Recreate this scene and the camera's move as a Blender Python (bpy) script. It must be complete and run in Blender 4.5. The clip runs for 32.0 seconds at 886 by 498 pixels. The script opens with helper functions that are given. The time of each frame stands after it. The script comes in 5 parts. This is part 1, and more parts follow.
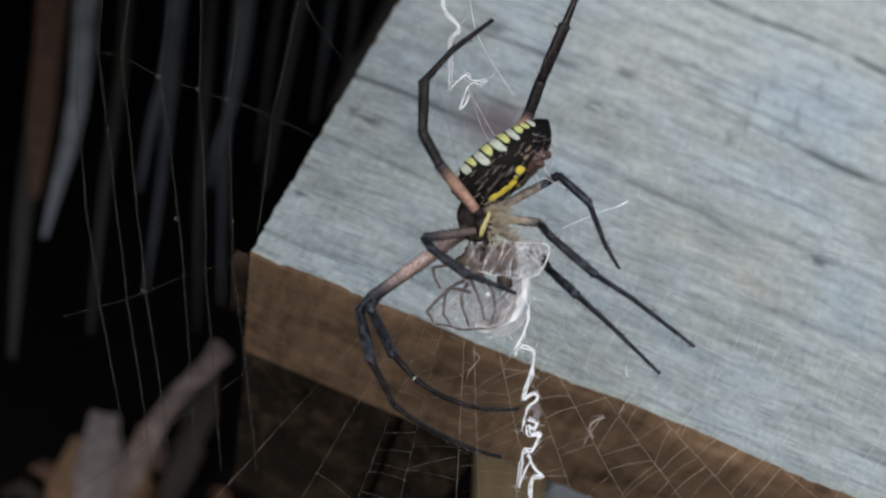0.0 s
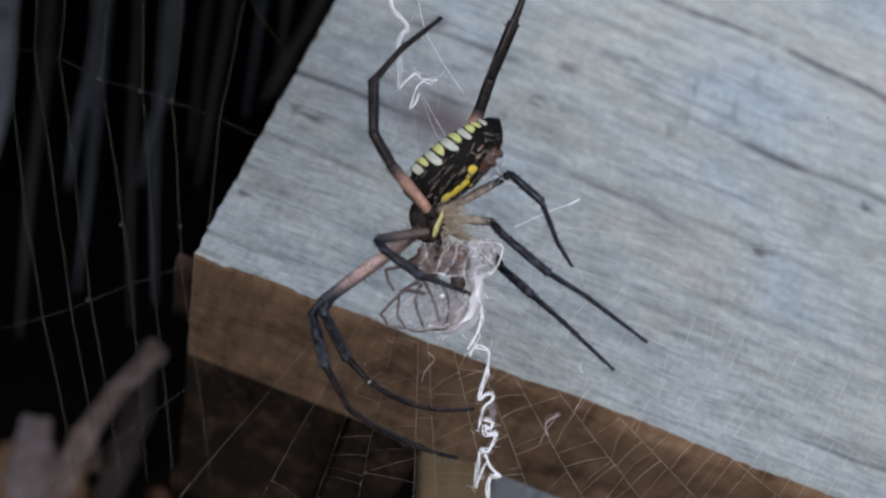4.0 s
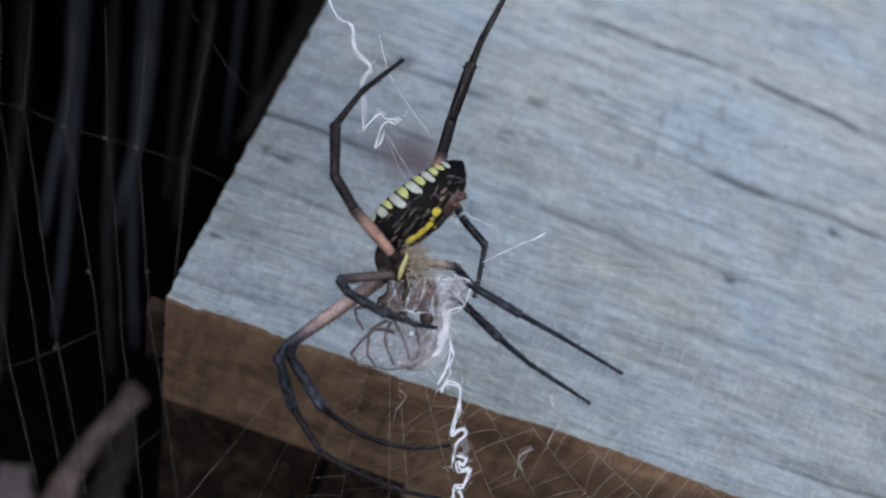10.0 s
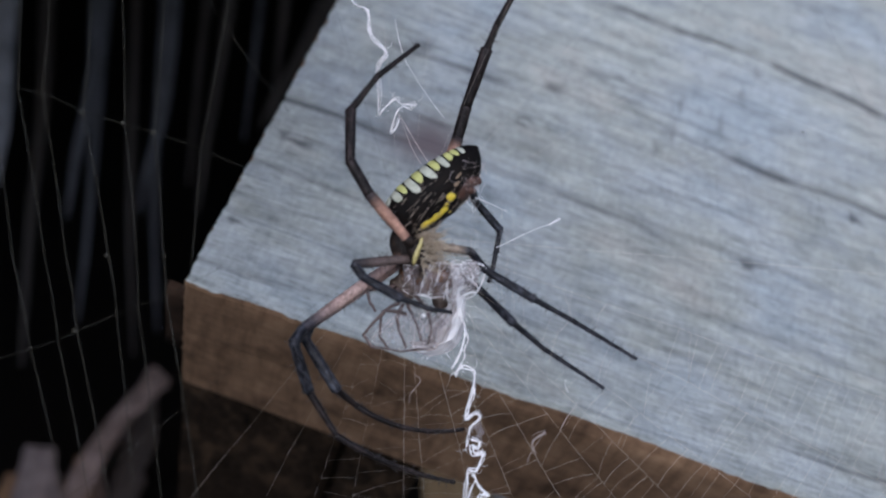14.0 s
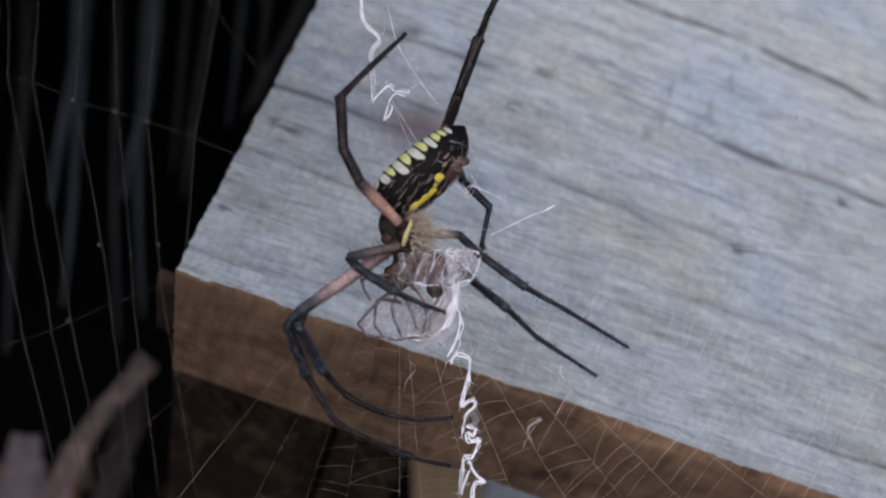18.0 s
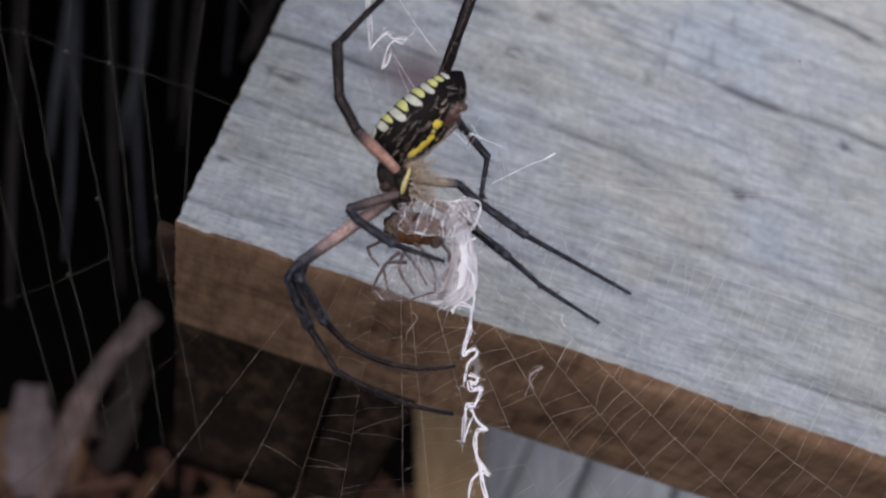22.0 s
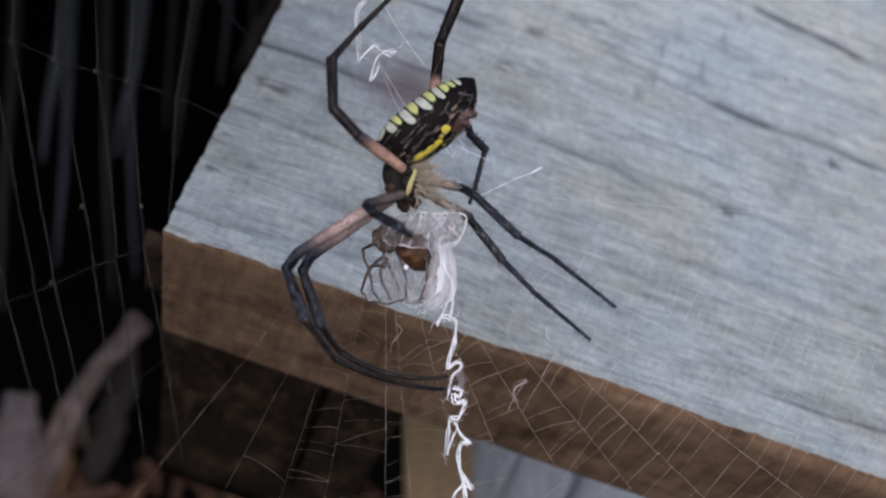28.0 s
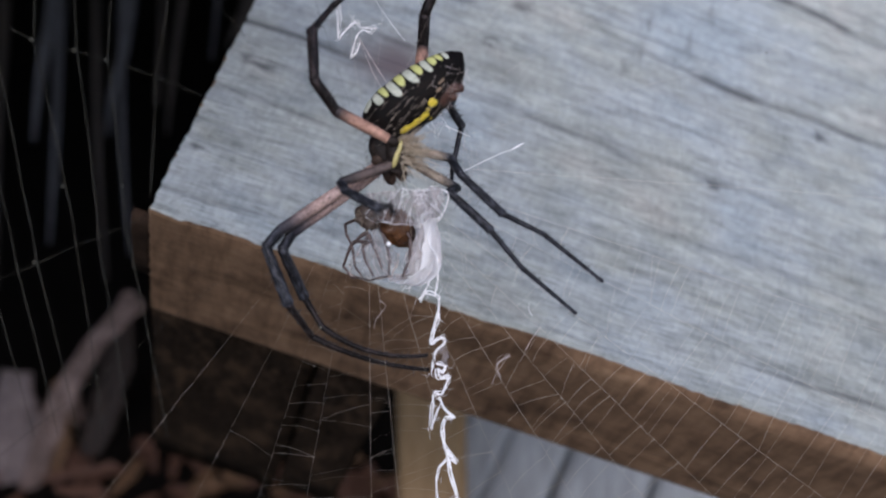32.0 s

> What needs to be done: Exclude the images and reproduce the remaining data exactly.

> Written answer:
Recreate this scene and the camera's move as a Blender Python (bpy) script. It must be complete and run in Blender 4.5. The clip runs for 32.0 seconds at 886 by 498 pixels. The script opens with helper functions that are given. The time of each frame stands after it. The script comes in 5 parts. This is part 1, and more parts follow.
0.0 s
4.0 s
10.0 s
14.0 s
18.0 s
22.0 s
28.0 s
32.0 s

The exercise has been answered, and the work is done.